WASHINGTON (AP) — President Donald Trump's suggestion that London police could have done more to prevent a homemade bomb explosion drew speedy pushback Friday from British Prime Minister Theresa May.
In a series of early-morning tweets, Trump called the explosion another attack "by a loser terrorist." He also offered implied criticism of law enforcement, saying "these are sick and demented people who were in the sights of Scotland Yard. Must be proactive!"
Asked about Trump's comments, May said: "I never think it's helpful for anybody to speculate on what is an ongoing investigation."
The bomb exploded on a packed train during morning rush hour Friday, leaving at least 22 people injured but no one with life-threatening injuries. Police said the explosion was a terrorist attack, the fifth in Britain this year.
Trump told reporters Friday morning that he had been briefed on the explosion, but did not provide further details.
Trump's National Security Adviser H.R. McMaster suggested later that Trump was speaking generally. Noting that law enforcement has been working to combat terrorism for years, McMaster said "if there was a terrorist attack here, God forbid, that we would say that they were in the sights of the FBI."
"I think he means generally that this kind of activity is what we are trying to prevent," McMaster said.
The White House said Trump and May spoke Friday. During the call, Trump offered sympathies and "pledged to continue close collaboration with the United Kingdom to stop attacks worldwide targeting innocent civilians and to combat extremism."
The brief statement did not say if the two discussed Trump's tweet. White House spokeswoman Sarah Huckabee Sanders said it "may have come up."
Trump has lobbed trans-Atlantic criticism after previous attacks.
In June, after attacks in the London Bridge area that claimed seven lives, London Mayor Sadiq Khan warned locals not to be alarmed by the large presence of armed officers on the capital's streets. Trump accused the mayor — whom he has long sparred with — on Twitter of suggesting there was "no reason to be alarmed" by the attack itself.
The president also has had dust-ups with allies over use of intelligence.
In May, British Prime Minister Theresa May protested to Trump after U.S. officials leaked information about a deadly bombing in Manchester. Photos showing crime scene evidence appeared in U.S. media; the bombing suspect's name was revealed while British officials were still withholding it. Trump said May was "very angry" over the leaks.
Around that time, the president himself came under fire for reportedly disclosing classified material gathered by close ally Israel. Trump shared the information with Russian officials in an Oval Office meeting.
Trump's rapid reaction Friday contrasts with a statement he made defending his muted response to the violence in Charlottesville last month, when he said he wanted to ensure he had the facts and not make a "quick statement."
Trump also used the moment to argue on Twitter that his travel ban targeting six mostly Muslim nations should be "far larger, tougher and more specific - but stupidly, that would not be politically correct!"
On Twitter, Trump promoted his handling of extremist militants and said the government should cut off the internet to such groups.
"Loser terrorists must be dealt with in a much tougher manner.

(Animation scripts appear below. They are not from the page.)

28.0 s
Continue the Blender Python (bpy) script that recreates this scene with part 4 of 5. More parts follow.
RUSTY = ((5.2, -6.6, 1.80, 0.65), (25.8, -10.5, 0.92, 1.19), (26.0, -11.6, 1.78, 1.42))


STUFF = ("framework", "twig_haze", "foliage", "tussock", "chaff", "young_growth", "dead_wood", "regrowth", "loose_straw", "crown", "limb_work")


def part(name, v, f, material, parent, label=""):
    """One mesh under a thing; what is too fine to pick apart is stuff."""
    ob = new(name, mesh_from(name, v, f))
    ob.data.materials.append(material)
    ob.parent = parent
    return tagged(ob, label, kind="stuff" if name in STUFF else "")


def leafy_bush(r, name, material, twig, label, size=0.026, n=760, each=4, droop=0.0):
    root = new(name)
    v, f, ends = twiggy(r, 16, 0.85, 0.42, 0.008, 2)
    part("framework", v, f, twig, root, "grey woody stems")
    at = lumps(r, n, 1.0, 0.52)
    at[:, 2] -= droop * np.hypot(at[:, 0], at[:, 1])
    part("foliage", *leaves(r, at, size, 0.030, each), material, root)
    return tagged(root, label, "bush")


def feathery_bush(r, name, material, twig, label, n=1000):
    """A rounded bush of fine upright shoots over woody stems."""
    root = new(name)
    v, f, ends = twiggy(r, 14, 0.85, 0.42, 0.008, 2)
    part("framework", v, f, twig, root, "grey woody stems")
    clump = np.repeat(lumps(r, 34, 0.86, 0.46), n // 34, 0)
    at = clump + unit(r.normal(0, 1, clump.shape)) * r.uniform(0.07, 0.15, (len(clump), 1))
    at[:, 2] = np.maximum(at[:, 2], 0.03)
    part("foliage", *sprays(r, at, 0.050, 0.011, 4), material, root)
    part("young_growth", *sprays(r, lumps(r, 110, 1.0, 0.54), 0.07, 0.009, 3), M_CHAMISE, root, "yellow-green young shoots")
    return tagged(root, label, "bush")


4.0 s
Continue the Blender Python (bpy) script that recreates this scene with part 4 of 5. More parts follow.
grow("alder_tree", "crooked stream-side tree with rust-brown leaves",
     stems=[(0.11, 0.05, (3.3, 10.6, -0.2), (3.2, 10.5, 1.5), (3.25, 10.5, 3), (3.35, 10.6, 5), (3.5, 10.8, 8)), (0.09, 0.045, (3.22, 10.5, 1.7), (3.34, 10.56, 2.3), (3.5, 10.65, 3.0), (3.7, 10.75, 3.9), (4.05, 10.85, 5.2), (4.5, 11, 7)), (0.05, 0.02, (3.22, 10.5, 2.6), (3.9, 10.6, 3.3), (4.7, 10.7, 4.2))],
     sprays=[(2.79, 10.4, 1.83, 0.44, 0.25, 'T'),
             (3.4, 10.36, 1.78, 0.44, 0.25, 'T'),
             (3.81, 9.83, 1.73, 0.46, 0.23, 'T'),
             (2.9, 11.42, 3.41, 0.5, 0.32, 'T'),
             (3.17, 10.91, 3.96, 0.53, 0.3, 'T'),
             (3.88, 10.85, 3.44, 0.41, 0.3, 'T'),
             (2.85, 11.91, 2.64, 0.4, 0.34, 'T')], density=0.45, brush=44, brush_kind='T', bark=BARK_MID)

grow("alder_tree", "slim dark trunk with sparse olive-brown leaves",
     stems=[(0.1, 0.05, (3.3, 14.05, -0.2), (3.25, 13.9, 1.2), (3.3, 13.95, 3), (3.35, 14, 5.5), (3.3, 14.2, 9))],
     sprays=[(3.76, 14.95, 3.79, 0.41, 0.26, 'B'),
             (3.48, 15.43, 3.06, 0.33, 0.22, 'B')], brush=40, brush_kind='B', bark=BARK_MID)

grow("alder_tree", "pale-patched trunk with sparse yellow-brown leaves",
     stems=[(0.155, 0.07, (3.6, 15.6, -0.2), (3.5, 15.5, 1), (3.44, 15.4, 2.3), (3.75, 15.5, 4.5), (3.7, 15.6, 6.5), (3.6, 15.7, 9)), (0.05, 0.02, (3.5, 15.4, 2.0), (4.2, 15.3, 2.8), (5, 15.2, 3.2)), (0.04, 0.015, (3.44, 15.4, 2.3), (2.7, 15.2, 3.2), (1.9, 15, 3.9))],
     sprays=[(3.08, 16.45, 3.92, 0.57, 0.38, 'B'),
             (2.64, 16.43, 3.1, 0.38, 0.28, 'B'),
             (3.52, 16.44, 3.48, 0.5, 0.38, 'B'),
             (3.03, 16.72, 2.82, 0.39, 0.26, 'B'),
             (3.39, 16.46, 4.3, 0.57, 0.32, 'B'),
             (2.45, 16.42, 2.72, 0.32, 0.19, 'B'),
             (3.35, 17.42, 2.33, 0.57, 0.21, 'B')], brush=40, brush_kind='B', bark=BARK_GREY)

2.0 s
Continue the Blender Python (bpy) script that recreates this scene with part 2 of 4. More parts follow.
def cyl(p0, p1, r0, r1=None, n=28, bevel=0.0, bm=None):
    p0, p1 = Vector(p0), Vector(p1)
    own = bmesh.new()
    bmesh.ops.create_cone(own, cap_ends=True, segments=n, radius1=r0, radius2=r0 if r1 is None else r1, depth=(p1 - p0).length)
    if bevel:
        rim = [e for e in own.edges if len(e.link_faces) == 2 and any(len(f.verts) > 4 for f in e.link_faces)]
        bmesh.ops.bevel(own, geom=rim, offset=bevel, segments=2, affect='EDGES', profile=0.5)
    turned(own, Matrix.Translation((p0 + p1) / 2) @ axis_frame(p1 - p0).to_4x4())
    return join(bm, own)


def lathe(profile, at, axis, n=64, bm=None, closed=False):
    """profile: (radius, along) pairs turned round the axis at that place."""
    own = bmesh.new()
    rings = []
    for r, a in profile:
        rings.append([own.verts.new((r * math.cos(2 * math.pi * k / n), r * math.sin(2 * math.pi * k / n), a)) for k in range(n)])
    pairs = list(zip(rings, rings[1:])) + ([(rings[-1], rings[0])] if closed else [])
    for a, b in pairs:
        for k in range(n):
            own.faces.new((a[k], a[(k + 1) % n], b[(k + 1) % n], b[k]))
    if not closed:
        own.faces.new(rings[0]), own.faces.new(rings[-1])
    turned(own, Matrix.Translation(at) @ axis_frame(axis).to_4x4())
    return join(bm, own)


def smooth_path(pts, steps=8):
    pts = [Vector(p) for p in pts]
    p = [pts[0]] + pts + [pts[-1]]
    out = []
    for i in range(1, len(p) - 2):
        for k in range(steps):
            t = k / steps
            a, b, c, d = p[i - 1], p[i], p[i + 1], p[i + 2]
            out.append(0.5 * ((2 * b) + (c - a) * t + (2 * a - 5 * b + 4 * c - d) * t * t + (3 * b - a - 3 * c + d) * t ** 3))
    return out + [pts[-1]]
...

The internet is their main recruitment tool which we must cut off & use better!," said Trump. And he argued that his administration has "made more progress in the last nine months against ISIS than the Obama Administration has made in 8 years."
Trump concluded: "Must be proactive & nasty!"
The tough talk came a day after Trump drew conservative criticism for pursuing an agreement with Democrats on young immigrants who had been living in the country illegally. Trump said Thursday he was "fairly close" to an agreement that could protect these so-called "dreamers" while also adding border security, as long as his wall with Mexico would be separately addressed.
Trump's travel ban has been ensnared in the courts since the president's first attempt to enact the policy in January. The Supreme Court is scheduled to hear arguments on Oct. 10 on the legality of the bans on travelers from six mostly Muslim countries and refugees anywhere in the world.
It's unclear, though, what will be left for the court to decide. The 90-day travel ban on visitors from Iran, Libya, Somalia, Sudan, Syria and Yemen lapses in late September, and the 120-day refugee ban will expire a month later. The administration has yet to say whether it will seek to renew the bans, make them permanent or expand the travel ban to other countries.